Look through the data below. Show each line where the string "this" occurs.

ROWS
* * *

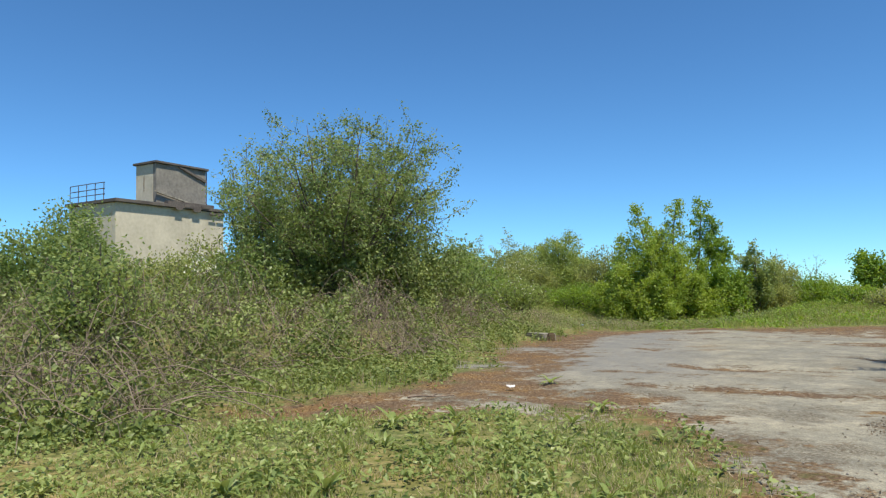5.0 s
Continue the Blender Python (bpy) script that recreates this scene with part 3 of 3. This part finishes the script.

* * *

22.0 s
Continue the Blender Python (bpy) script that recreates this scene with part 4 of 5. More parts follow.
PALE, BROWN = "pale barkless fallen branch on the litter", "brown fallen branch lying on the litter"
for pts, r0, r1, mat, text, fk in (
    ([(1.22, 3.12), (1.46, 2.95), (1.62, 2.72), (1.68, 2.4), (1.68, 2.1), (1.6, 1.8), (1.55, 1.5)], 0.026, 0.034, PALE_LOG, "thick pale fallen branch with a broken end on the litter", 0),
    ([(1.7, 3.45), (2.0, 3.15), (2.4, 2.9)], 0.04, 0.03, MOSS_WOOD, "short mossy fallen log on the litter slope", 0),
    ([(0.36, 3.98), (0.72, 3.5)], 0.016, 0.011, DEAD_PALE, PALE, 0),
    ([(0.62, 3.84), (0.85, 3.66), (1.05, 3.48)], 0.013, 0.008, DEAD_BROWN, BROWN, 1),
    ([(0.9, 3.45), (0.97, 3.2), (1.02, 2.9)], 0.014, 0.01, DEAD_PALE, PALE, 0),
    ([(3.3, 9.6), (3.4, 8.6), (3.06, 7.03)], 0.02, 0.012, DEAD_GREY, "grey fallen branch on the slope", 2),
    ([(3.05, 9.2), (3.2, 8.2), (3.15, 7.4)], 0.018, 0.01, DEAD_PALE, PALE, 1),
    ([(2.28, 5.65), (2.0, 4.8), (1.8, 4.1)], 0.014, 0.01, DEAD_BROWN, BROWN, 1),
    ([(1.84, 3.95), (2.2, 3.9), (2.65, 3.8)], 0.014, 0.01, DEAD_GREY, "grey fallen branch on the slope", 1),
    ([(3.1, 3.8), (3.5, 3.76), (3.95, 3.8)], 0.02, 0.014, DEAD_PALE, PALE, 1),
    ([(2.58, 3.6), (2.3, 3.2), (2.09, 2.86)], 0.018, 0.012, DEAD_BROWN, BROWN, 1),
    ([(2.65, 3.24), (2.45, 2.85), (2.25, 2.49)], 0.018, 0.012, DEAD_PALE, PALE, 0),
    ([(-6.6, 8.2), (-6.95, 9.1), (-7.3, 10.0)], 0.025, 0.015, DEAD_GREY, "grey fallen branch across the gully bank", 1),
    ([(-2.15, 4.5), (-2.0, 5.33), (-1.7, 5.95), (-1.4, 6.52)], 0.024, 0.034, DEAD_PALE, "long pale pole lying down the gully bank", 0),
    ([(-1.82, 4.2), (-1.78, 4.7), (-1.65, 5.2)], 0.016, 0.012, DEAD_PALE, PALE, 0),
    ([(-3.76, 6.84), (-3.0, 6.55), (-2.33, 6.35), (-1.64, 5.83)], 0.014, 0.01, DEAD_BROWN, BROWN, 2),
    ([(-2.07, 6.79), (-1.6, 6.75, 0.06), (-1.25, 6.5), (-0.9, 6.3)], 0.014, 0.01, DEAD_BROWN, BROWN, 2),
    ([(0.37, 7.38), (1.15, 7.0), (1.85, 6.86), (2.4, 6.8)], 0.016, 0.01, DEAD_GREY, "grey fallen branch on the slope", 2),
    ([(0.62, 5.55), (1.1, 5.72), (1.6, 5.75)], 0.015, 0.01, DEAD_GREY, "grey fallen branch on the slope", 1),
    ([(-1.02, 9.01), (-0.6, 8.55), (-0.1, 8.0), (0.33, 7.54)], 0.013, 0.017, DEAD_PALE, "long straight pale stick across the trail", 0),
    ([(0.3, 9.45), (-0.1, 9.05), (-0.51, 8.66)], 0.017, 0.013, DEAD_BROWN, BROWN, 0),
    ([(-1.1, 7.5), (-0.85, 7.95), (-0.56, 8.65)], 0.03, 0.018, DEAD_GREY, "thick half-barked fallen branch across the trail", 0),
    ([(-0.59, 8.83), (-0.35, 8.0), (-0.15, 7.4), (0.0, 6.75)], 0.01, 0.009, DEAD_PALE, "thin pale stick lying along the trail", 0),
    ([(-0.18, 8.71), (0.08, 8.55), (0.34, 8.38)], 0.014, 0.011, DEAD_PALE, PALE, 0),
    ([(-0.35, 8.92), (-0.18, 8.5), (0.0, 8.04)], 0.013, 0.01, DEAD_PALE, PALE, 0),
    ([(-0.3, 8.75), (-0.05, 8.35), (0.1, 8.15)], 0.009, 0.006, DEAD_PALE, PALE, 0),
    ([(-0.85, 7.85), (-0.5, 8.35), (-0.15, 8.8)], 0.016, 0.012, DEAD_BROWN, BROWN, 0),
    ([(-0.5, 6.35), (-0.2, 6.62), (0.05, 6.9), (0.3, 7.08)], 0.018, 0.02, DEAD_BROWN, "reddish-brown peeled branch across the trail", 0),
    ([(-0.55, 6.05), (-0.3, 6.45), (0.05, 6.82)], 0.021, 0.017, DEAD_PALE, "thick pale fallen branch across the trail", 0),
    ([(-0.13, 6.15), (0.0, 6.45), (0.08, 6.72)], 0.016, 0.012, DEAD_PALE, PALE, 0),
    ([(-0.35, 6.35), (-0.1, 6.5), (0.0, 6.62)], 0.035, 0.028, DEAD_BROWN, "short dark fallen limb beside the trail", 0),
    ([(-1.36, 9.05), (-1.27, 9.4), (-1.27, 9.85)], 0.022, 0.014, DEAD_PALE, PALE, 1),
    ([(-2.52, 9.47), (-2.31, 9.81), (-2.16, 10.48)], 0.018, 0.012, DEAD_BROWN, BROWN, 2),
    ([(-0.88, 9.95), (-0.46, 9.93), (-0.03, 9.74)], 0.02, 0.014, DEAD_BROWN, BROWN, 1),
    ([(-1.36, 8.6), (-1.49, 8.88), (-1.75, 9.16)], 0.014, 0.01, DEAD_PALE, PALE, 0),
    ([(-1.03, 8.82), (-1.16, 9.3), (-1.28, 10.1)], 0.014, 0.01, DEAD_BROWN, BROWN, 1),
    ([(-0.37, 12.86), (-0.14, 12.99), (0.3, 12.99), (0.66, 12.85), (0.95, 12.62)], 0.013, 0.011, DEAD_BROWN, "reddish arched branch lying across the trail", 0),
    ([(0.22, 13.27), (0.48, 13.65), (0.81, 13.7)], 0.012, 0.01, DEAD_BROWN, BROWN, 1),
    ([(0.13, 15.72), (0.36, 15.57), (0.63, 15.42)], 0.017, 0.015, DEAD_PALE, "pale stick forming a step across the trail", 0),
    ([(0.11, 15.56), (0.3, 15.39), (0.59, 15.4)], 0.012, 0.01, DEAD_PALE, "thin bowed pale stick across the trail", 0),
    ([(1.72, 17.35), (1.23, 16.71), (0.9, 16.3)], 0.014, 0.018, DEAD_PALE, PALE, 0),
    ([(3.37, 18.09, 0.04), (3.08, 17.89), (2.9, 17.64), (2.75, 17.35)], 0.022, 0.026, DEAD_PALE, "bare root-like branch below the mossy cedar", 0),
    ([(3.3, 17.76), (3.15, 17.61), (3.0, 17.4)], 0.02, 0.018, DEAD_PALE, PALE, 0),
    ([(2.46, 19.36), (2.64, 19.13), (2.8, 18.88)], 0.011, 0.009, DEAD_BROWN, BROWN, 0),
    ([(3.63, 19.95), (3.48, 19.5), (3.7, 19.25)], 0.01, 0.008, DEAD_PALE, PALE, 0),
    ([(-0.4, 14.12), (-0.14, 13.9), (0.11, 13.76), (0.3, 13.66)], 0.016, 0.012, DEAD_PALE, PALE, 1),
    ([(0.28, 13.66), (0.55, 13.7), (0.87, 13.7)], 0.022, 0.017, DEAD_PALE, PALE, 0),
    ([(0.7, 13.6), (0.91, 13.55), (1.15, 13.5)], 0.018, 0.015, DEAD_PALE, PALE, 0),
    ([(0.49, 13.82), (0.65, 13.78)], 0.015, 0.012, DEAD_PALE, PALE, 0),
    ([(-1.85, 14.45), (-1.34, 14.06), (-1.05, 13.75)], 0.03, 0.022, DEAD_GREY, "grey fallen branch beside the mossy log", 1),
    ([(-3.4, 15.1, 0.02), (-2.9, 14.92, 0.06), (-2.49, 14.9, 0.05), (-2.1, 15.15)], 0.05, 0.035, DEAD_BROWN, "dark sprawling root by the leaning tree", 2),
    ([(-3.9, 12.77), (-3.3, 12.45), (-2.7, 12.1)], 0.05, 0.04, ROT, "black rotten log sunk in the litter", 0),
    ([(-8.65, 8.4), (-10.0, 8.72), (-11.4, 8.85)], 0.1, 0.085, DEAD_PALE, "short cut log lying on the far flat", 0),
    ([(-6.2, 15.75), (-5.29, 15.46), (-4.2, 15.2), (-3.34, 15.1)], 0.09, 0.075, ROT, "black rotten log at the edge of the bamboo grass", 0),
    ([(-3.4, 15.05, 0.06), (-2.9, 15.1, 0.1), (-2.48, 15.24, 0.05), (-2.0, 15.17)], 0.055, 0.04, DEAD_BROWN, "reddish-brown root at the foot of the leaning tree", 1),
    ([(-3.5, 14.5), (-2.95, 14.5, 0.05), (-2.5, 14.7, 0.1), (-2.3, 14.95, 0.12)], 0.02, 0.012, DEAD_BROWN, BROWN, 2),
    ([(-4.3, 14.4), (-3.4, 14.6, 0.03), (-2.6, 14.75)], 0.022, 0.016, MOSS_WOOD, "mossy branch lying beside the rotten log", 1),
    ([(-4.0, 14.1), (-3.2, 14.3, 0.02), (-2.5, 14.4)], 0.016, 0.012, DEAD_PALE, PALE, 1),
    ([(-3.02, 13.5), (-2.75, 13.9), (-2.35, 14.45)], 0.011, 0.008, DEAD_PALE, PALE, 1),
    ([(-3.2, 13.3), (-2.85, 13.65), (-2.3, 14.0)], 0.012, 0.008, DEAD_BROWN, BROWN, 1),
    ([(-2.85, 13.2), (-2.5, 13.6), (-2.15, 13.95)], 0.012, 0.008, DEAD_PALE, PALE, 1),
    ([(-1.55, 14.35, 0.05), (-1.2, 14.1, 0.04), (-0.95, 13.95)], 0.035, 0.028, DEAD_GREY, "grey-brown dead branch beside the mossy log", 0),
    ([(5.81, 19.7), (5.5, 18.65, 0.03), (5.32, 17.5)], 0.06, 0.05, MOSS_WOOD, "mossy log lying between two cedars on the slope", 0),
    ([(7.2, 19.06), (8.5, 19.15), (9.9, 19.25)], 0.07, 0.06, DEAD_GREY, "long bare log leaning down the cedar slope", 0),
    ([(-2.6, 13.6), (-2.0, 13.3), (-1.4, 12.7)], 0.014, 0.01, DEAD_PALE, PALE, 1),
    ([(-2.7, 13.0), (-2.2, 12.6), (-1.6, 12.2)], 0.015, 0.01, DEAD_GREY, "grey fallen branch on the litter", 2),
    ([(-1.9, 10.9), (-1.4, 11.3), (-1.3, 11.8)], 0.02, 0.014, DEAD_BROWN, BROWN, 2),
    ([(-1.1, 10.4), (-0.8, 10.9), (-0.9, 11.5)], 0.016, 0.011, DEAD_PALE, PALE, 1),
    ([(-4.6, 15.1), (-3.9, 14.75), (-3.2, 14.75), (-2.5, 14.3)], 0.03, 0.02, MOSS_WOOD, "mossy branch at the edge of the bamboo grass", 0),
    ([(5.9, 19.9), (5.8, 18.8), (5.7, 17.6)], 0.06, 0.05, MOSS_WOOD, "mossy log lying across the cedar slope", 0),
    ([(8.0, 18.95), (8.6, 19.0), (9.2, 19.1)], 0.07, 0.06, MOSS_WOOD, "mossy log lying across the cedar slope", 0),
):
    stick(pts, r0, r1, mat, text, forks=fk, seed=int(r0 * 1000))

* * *

THE OUTPUT
Continue the Blender Python (bpy) script that recreates this scene with part 3 of 3. This part finishes the script.
Continue the Blender Python (bpy) script that recreates this scene with part 4 of 5. More parts follow.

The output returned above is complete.